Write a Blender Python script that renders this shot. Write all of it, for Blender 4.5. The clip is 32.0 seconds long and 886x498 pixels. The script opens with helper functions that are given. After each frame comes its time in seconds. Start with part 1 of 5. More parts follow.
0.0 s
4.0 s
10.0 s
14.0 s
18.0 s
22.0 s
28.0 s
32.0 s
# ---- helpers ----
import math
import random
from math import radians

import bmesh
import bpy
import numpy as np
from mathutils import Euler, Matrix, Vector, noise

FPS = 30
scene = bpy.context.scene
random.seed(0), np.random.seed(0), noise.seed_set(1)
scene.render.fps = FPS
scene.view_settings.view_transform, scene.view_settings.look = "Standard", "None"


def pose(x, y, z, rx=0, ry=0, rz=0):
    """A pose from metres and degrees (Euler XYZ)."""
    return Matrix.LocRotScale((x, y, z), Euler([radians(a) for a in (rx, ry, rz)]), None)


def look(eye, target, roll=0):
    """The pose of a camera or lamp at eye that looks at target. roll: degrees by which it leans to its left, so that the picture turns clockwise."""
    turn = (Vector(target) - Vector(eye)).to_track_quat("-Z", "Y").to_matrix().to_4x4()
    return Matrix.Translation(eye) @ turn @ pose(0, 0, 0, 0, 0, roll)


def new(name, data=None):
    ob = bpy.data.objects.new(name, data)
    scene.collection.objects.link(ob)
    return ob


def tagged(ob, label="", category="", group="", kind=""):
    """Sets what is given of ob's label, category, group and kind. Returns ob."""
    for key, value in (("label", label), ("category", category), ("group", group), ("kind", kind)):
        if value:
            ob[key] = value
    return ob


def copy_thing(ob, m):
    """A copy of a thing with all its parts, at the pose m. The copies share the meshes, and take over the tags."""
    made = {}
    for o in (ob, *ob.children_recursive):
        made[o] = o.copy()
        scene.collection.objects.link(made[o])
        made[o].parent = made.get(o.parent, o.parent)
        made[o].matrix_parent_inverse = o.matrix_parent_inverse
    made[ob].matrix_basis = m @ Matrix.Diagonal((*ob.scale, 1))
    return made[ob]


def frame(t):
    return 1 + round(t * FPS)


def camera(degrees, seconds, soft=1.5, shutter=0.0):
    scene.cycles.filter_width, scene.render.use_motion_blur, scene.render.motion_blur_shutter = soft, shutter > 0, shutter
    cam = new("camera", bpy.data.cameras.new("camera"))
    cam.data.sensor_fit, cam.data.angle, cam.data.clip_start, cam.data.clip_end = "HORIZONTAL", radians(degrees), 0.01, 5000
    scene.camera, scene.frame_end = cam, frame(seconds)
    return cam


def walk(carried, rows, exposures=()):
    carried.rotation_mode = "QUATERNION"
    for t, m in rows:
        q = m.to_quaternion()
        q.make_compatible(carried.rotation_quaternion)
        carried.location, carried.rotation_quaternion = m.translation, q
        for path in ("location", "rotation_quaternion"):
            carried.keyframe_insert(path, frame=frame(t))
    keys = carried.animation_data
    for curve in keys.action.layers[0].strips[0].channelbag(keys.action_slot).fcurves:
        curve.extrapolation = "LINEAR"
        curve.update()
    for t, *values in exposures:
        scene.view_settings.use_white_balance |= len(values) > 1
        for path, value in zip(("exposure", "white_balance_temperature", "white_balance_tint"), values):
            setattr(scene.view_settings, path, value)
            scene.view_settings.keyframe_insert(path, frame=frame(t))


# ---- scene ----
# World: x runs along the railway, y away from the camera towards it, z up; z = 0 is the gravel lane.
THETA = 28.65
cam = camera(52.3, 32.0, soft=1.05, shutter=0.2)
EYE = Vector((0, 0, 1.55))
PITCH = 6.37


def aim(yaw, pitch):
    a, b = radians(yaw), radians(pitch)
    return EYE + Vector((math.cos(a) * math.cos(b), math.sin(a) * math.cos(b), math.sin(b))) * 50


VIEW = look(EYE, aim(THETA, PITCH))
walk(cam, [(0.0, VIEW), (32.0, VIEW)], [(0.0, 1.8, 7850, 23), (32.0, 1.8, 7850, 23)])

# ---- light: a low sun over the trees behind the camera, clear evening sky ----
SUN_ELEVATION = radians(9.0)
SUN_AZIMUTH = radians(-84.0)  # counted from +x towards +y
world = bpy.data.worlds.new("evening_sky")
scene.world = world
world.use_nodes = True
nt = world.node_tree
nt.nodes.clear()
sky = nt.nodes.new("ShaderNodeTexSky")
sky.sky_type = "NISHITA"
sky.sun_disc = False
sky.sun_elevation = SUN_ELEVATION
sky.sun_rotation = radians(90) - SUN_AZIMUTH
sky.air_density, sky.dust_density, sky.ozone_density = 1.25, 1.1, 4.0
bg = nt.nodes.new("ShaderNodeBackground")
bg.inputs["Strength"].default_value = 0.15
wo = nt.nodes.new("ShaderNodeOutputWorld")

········

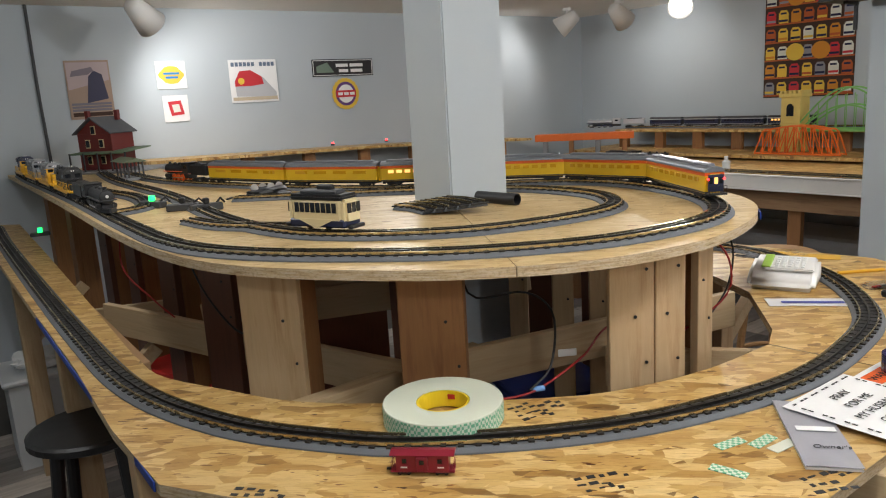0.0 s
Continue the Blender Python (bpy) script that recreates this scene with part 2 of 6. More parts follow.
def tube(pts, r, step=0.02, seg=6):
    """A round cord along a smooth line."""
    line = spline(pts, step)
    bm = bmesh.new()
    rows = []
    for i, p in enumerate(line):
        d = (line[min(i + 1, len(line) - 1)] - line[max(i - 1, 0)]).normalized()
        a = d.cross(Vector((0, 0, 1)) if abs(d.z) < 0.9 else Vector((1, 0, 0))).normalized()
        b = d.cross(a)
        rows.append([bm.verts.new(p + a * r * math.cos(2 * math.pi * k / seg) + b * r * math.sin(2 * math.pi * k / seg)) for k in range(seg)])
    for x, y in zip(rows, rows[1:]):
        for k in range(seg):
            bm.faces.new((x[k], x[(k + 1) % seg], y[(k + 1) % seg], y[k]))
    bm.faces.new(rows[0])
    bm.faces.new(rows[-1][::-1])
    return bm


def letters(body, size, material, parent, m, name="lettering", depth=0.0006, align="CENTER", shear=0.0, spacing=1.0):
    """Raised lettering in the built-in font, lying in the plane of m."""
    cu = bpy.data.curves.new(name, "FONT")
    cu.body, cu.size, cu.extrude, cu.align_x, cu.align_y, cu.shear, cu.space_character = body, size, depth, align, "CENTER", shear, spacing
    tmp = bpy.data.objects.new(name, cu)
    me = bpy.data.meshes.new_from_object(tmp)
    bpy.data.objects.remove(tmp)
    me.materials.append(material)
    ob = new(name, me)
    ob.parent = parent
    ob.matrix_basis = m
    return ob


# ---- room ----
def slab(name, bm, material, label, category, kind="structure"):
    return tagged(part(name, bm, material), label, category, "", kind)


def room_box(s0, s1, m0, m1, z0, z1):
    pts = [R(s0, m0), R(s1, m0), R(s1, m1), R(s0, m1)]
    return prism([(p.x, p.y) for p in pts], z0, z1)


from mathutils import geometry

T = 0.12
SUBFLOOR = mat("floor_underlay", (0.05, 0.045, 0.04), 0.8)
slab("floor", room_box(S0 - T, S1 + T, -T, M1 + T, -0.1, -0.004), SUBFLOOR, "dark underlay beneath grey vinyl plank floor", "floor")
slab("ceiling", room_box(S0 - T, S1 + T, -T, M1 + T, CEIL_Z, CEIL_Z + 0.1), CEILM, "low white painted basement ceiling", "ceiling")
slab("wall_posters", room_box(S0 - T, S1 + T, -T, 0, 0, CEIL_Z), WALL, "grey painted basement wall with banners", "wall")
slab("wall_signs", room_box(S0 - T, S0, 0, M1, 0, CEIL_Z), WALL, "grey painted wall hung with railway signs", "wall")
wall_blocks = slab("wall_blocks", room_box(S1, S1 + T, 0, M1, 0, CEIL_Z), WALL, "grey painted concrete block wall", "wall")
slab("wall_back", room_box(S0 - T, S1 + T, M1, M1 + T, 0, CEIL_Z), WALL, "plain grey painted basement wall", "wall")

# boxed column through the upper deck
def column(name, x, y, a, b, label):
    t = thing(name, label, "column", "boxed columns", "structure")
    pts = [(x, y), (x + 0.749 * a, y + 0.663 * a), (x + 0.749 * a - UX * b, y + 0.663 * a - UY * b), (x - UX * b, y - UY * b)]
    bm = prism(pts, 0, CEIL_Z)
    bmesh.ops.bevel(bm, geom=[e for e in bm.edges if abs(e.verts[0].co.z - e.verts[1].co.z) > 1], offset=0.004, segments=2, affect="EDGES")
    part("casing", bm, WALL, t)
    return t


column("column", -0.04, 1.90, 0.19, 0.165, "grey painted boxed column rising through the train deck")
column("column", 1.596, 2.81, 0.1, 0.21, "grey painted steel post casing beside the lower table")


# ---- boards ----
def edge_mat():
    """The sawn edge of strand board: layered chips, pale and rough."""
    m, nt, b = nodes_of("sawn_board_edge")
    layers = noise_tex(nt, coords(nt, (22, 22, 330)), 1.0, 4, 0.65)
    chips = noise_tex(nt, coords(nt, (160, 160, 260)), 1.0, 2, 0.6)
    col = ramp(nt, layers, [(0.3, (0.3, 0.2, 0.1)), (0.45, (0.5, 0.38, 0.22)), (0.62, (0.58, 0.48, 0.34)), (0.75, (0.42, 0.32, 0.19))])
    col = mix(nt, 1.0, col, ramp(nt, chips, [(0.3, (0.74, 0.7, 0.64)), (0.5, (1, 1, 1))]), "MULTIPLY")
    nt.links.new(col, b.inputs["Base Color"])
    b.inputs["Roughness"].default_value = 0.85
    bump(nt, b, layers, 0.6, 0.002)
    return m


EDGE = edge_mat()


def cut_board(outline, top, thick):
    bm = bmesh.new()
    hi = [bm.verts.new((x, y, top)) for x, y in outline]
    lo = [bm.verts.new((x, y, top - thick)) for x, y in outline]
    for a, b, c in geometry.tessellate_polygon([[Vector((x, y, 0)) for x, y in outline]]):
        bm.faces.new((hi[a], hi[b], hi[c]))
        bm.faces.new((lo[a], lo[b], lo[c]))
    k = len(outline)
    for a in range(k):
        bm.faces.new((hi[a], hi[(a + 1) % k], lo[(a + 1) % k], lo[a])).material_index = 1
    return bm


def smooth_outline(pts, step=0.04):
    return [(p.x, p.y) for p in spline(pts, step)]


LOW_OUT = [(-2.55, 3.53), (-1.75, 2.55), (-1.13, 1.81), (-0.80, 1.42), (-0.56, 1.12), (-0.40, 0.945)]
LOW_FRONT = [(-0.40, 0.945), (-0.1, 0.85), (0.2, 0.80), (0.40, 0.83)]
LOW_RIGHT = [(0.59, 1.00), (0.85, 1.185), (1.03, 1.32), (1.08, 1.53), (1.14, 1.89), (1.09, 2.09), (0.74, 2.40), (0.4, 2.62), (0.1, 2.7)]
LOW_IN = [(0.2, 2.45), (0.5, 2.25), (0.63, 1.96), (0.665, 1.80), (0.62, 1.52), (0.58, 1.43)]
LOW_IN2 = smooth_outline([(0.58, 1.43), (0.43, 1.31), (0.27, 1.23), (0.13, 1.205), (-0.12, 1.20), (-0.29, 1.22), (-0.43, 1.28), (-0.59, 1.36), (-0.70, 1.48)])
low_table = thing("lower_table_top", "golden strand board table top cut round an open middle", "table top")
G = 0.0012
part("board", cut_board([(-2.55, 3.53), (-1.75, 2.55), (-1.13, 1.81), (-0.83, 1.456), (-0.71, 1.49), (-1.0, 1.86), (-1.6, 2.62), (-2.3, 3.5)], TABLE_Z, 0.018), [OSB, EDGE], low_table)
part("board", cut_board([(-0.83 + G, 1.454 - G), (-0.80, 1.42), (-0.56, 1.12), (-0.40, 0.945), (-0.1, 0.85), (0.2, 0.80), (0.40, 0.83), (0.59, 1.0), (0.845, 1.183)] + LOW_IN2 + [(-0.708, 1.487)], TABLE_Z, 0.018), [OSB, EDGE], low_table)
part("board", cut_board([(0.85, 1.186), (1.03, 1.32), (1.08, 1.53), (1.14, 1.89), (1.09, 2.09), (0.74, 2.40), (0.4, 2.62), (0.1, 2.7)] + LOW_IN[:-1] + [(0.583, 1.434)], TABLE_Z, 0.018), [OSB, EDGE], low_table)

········

▸ **Problem requirements**: Scan the material above. Extract every line in which the word "given" occurs.

▸ **Task solution**:
Write a Blender Python script that renders this shot. Write all of it, for Blender 4.5. The clip is 32.0 seconds long and 886x498 pixels. The script opens with helper functions that are given. After each frame comes its time in seconds. Start with part 1 of 5. More parts follow.
    """Sets what is given of ob's label, category, group and kind. Returns ob."""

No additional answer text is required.